- **SUPPLIED ENTRIES**:

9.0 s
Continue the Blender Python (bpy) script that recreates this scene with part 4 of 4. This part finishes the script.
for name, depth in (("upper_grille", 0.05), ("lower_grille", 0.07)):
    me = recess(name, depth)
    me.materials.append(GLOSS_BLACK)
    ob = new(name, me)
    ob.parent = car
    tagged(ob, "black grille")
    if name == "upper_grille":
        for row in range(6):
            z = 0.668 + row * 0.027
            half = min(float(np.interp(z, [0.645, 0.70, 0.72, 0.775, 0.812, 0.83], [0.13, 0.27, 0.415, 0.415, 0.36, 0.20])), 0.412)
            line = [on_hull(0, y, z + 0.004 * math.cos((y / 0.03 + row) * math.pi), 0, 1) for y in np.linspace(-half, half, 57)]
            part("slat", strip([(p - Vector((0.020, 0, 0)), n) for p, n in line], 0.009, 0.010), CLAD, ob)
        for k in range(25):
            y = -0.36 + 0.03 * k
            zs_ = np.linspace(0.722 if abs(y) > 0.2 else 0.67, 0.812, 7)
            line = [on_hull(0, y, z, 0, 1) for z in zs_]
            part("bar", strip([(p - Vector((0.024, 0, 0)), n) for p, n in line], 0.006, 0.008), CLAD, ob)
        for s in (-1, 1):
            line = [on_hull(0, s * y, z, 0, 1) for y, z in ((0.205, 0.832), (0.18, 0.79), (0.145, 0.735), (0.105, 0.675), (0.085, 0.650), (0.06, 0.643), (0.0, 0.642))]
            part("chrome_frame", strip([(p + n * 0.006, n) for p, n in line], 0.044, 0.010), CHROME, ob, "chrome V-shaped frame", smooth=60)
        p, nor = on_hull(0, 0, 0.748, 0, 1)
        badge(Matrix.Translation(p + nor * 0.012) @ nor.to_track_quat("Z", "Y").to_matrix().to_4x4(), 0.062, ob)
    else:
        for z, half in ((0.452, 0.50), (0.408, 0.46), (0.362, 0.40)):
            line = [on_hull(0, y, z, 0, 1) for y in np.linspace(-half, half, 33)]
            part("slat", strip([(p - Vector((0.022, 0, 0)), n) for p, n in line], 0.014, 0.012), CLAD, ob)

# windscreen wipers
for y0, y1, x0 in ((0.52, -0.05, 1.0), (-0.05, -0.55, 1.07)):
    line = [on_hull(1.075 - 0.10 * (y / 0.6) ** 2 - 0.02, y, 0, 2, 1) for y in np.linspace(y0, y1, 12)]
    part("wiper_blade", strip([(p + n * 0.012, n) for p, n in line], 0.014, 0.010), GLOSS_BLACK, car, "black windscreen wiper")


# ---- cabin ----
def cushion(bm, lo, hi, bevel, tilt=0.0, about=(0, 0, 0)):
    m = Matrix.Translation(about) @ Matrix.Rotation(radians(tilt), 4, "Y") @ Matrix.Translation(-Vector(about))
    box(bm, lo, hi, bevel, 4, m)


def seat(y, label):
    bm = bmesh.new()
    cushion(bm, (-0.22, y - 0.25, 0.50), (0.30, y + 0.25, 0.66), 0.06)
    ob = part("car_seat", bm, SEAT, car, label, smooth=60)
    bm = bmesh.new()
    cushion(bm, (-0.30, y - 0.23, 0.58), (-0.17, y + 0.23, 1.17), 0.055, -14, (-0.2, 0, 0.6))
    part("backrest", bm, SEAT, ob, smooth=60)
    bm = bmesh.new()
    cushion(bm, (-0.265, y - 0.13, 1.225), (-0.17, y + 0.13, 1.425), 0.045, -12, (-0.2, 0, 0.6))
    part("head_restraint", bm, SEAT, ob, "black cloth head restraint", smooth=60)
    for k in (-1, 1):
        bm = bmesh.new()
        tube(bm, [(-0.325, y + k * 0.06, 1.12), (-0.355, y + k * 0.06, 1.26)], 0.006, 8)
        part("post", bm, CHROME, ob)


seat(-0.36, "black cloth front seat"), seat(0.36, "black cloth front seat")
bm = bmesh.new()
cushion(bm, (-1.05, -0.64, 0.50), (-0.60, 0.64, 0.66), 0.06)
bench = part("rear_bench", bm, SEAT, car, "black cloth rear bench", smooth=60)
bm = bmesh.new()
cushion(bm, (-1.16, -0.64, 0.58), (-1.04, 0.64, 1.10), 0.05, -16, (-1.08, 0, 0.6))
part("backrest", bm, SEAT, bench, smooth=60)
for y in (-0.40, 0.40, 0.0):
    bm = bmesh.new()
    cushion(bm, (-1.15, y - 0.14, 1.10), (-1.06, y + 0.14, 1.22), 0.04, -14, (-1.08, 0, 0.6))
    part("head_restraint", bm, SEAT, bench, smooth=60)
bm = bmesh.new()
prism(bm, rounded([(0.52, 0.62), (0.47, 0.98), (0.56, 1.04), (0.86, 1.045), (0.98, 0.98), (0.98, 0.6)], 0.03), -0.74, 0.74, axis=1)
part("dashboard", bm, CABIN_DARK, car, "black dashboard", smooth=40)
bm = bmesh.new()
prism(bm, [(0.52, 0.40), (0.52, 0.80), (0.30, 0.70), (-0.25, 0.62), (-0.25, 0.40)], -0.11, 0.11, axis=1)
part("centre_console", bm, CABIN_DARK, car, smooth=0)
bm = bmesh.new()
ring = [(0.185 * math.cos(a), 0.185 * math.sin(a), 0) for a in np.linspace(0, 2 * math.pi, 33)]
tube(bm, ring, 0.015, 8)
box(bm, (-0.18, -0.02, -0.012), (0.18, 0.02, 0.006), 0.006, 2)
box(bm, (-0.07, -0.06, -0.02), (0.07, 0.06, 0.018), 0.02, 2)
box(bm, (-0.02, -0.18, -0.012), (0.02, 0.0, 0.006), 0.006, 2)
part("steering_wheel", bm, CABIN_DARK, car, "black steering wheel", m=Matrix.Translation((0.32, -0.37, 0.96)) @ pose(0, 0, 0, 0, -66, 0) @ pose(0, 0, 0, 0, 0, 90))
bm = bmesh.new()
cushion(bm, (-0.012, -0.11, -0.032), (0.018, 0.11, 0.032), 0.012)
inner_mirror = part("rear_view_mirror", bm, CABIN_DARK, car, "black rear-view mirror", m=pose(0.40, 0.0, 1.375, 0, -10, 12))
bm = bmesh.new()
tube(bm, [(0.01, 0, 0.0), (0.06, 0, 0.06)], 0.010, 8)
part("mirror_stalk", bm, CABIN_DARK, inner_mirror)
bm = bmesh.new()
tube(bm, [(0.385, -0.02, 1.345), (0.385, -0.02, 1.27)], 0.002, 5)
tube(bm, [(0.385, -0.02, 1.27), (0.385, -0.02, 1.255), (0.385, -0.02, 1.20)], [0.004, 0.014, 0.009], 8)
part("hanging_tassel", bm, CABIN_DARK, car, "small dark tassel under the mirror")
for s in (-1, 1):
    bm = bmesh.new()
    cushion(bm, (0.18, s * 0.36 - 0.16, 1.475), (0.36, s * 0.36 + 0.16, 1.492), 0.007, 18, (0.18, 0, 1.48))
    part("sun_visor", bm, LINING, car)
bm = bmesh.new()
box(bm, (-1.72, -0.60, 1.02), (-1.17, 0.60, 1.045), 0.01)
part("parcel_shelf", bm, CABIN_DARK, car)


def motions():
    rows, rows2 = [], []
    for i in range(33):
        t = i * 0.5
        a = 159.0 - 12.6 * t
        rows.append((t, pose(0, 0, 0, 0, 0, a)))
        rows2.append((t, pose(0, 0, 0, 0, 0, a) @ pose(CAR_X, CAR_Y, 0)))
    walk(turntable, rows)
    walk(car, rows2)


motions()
---
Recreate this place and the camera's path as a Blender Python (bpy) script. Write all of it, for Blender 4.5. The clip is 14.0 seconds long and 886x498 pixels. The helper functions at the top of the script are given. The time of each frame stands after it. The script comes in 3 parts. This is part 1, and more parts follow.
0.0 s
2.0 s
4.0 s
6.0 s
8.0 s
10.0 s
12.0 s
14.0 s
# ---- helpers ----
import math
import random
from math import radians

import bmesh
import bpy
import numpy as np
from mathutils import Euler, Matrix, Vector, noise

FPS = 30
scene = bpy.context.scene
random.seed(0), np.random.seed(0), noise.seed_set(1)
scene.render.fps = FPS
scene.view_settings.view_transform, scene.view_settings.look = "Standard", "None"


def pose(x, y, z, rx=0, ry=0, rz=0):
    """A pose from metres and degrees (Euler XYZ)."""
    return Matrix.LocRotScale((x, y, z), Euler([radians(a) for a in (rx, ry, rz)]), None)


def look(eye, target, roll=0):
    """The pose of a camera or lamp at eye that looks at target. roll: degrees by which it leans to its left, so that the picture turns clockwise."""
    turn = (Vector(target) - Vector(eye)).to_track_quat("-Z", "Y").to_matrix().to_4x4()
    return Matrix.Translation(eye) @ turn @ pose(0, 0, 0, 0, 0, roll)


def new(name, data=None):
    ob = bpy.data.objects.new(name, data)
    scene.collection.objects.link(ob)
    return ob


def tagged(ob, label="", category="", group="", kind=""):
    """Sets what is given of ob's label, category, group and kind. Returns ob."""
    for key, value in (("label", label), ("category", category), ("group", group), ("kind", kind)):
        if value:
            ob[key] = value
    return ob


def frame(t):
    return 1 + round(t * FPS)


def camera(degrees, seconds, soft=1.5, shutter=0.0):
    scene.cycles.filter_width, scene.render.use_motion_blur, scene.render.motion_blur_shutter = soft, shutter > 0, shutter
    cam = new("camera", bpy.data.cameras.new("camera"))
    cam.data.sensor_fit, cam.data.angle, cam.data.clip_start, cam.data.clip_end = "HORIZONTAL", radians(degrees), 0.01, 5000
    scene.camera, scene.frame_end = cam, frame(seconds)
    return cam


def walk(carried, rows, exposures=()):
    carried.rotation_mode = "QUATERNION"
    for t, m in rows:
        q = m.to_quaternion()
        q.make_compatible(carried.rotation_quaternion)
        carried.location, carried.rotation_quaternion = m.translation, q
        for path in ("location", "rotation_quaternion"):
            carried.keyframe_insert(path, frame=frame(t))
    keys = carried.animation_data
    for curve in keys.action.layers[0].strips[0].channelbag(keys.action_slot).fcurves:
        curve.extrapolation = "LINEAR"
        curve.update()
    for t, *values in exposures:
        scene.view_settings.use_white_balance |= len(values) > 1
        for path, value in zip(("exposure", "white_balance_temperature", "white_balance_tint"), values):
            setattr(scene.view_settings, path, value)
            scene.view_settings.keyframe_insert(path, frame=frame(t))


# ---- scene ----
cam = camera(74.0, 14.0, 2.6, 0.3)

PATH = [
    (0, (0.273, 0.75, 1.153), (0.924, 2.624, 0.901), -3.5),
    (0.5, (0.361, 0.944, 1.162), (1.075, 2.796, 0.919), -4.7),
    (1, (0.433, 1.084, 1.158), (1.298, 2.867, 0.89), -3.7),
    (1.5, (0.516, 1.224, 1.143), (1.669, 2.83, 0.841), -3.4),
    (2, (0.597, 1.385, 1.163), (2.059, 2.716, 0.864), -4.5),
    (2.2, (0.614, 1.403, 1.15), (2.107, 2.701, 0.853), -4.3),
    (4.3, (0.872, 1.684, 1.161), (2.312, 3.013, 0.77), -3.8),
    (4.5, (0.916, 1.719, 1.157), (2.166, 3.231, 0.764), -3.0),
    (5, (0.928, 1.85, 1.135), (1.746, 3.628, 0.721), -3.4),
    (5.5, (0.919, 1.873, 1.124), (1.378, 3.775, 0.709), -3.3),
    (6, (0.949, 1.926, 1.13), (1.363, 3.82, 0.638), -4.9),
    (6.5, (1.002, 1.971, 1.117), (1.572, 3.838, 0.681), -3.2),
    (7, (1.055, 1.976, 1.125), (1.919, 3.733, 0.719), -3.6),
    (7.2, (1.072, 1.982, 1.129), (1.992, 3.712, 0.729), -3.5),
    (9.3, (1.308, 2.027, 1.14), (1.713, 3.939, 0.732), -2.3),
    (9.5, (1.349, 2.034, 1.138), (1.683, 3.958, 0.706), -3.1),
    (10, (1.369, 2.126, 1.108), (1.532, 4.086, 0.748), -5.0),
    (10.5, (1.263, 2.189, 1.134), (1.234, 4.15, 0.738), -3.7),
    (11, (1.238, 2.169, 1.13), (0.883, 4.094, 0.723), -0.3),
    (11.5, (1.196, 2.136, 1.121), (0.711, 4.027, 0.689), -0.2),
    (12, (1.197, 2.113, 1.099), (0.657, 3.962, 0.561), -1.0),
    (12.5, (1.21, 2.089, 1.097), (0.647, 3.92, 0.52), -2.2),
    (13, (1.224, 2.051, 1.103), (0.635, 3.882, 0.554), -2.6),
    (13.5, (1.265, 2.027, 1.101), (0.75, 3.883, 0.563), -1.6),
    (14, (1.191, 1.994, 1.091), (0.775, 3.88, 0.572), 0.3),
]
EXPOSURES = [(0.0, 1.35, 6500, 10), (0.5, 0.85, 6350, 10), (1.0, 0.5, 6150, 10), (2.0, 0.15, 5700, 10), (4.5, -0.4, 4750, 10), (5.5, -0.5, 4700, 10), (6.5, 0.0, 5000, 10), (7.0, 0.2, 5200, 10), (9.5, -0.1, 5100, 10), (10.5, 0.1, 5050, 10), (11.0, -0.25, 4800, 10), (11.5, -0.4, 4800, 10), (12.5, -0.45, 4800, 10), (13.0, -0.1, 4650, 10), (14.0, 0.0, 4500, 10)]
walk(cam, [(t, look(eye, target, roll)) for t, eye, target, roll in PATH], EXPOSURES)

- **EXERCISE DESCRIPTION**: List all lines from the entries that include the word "frame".

- **EXPECTED OUTPUT**:
            part("chrome_frame", strip([(p + n * 0.006, n) for p, n in line], 0.044, 0.010), CHROME, ob, "chrome V-shaped frame", smooth=60)
Recreate this place and the camera's path as a Blender Python (bpy) script. Write all of it, for Blender 4.5. The clip is 14.0 seconds long and 886x498 pixels. The helper functions at the top of the script are given. The time of each frame stands after it. The script comes in 3 parts. This is part 1, and more parts follow.
def frame(t):
    scene.camera, scene.frame_end = cam, frame(seconds)
            carried.keyframe_insert(path, frame=frame(t))
            scene.view_settings.keyframe_insert(path, frame=frame(t))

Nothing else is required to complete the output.